▶ **Written exercise**
For each line that holds "script", copy the line out.

▶ **Recorded data**
──────

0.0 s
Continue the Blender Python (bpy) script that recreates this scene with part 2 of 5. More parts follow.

──────

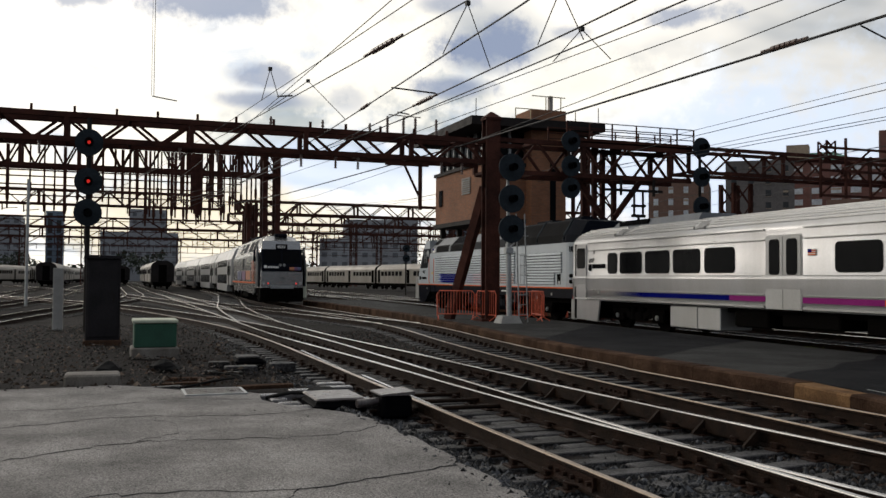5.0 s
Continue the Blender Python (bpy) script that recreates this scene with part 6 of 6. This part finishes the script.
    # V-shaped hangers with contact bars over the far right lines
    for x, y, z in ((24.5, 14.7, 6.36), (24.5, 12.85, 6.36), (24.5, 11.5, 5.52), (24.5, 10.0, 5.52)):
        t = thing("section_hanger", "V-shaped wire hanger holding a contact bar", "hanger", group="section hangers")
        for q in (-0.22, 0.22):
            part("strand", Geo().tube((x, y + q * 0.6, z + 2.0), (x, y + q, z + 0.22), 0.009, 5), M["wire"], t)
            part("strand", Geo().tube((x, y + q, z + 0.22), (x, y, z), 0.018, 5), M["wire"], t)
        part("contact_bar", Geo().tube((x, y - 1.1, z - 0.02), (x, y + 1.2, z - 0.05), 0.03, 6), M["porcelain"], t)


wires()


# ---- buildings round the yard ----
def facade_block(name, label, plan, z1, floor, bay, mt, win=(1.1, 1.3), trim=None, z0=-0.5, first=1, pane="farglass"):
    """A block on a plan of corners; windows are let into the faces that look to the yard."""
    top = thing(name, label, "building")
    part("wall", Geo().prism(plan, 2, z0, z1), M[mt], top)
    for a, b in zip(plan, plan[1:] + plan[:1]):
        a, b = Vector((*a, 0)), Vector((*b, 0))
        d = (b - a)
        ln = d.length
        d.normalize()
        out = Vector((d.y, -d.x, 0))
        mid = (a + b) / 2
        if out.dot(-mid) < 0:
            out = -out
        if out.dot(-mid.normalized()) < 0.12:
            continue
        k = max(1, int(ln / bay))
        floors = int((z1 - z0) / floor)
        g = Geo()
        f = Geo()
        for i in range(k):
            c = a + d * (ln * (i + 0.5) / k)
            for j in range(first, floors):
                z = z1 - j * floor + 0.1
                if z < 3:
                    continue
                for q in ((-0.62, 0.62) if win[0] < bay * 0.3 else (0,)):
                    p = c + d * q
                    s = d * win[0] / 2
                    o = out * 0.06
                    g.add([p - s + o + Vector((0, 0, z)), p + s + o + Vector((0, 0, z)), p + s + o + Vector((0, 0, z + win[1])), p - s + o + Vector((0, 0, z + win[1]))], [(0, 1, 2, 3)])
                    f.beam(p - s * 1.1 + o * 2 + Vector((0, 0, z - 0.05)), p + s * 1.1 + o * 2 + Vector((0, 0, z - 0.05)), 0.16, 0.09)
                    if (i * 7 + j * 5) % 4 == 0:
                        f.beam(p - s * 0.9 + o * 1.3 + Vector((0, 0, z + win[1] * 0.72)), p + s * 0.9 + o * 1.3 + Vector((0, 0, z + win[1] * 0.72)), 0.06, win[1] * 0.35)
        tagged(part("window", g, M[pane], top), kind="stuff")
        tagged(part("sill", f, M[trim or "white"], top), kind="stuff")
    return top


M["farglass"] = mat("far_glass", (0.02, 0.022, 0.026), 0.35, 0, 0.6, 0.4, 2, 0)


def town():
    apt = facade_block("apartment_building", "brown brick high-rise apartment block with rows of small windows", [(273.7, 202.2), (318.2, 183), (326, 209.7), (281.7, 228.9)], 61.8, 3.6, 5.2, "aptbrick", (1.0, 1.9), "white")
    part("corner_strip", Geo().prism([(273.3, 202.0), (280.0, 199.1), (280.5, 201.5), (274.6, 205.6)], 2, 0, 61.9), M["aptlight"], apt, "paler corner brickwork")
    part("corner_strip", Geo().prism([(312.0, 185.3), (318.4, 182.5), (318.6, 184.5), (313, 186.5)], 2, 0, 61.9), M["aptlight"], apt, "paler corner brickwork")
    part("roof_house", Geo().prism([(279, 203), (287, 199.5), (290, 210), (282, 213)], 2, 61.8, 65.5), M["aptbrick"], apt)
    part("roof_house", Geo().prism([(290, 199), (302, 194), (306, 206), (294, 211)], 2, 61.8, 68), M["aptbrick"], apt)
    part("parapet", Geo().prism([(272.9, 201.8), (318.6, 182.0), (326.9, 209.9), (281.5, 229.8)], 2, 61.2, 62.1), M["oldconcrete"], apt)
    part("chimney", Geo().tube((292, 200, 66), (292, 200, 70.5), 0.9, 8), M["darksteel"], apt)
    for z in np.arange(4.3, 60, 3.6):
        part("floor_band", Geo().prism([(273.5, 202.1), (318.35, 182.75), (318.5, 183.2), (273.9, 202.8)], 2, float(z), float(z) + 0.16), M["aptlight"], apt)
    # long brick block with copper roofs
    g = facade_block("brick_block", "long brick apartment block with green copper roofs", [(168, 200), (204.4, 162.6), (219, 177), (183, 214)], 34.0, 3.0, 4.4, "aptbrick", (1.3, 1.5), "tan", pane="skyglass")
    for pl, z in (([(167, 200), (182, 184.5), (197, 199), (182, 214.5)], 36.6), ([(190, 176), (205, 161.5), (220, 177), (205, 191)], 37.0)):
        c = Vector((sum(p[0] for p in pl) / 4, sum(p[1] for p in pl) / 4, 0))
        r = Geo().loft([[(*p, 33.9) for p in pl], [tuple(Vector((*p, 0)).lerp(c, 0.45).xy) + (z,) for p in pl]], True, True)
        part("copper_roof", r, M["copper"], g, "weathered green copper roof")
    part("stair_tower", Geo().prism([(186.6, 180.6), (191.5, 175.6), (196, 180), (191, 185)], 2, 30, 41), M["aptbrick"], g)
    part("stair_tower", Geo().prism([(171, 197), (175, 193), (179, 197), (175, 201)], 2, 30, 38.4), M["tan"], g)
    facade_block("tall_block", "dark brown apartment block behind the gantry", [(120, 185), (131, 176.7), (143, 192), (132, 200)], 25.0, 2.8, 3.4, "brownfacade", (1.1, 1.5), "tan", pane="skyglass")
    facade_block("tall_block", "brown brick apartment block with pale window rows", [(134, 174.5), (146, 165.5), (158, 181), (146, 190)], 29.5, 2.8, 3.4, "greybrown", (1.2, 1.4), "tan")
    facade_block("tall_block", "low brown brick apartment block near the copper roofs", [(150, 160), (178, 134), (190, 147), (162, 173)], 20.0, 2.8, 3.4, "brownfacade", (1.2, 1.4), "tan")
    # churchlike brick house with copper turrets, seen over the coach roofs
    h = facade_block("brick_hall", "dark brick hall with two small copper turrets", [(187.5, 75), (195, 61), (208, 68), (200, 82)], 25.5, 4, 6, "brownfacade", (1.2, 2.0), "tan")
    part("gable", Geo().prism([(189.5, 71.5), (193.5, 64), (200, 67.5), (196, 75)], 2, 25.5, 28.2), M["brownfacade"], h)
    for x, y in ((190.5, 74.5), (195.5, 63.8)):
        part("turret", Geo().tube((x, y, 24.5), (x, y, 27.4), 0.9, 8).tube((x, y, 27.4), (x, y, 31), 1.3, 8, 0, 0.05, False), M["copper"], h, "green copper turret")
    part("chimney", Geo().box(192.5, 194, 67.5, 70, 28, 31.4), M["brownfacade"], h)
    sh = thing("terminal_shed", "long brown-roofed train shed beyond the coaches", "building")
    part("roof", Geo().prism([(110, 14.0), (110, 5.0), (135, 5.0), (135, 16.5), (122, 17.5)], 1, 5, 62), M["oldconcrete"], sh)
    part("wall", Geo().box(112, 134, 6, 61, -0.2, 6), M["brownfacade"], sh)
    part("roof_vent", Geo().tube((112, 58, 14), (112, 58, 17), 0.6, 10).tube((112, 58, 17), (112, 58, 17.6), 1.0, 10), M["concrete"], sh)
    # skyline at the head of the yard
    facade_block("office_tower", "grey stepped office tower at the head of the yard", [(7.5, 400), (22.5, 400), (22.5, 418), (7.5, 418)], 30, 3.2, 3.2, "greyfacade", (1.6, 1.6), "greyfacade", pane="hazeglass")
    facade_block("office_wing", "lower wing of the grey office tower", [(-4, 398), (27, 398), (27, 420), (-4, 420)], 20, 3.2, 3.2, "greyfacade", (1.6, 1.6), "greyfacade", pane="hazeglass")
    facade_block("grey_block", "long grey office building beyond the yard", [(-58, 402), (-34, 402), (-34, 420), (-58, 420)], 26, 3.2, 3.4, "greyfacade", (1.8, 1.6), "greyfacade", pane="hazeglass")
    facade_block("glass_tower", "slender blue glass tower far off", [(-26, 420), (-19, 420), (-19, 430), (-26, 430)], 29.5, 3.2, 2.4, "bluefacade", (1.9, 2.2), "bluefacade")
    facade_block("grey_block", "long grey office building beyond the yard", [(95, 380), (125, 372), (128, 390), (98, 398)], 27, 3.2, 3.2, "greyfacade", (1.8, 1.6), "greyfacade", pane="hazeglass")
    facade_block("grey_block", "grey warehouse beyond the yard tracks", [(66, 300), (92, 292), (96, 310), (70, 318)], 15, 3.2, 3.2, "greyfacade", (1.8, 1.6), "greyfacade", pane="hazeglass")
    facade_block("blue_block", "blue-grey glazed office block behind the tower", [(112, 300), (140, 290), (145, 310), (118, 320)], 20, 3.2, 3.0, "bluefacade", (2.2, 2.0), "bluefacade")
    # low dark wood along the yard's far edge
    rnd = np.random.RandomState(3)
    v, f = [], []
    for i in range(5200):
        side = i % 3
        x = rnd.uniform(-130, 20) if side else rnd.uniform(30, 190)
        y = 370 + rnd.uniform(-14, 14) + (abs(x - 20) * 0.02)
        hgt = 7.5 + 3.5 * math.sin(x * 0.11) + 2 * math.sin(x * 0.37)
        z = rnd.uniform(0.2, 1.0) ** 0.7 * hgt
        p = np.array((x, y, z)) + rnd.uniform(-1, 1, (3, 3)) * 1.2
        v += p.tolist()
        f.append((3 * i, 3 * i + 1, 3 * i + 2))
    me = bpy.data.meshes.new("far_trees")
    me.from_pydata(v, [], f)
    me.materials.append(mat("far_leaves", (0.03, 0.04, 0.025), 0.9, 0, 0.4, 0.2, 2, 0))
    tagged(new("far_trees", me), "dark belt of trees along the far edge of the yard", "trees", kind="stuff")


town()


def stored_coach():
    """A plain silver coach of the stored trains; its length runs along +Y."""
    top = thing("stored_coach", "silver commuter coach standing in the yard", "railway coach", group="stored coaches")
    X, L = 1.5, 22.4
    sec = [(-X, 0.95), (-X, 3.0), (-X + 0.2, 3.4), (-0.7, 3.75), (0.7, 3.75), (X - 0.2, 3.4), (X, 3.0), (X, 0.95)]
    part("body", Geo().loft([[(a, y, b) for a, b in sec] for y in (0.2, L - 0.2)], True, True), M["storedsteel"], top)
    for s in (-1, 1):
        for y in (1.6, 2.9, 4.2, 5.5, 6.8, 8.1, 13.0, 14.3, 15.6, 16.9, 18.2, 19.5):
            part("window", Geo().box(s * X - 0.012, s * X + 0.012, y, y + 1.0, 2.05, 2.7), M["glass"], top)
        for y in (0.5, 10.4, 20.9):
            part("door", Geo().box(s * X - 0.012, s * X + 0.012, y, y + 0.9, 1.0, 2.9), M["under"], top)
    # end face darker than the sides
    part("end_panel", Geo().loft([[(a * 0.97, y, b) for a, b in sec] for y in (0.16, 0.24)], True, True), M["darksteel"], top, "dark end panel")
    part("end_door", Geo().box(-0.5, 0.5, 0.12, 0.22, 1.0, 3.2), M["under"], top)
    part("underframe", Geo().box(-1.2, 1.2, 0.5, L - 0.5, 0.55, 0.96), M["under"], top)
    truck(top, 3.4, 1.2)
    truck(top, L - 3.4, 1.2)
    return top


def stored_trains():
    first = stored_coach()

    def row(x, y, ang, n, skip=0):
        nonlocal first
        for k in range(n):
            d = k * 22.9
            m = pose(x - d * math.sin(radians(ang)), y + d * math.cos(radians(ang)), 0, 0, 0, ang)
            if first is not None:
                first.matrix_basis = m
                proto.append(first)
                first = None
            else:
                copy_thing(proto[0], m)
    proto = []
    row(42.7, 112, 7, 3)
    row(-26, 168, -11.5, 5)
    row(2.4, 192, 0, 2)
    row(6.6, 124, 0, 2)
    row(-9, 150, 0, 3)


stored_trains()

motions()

──────

▶ **Exercise solution**
Continue the Blender Python (bpy) script that recreates this scene with part 2 of 5. More parts follow.
Continue the Blender Python (bpy) script that recreates this scene with part 6 of 6. This part finishes the script.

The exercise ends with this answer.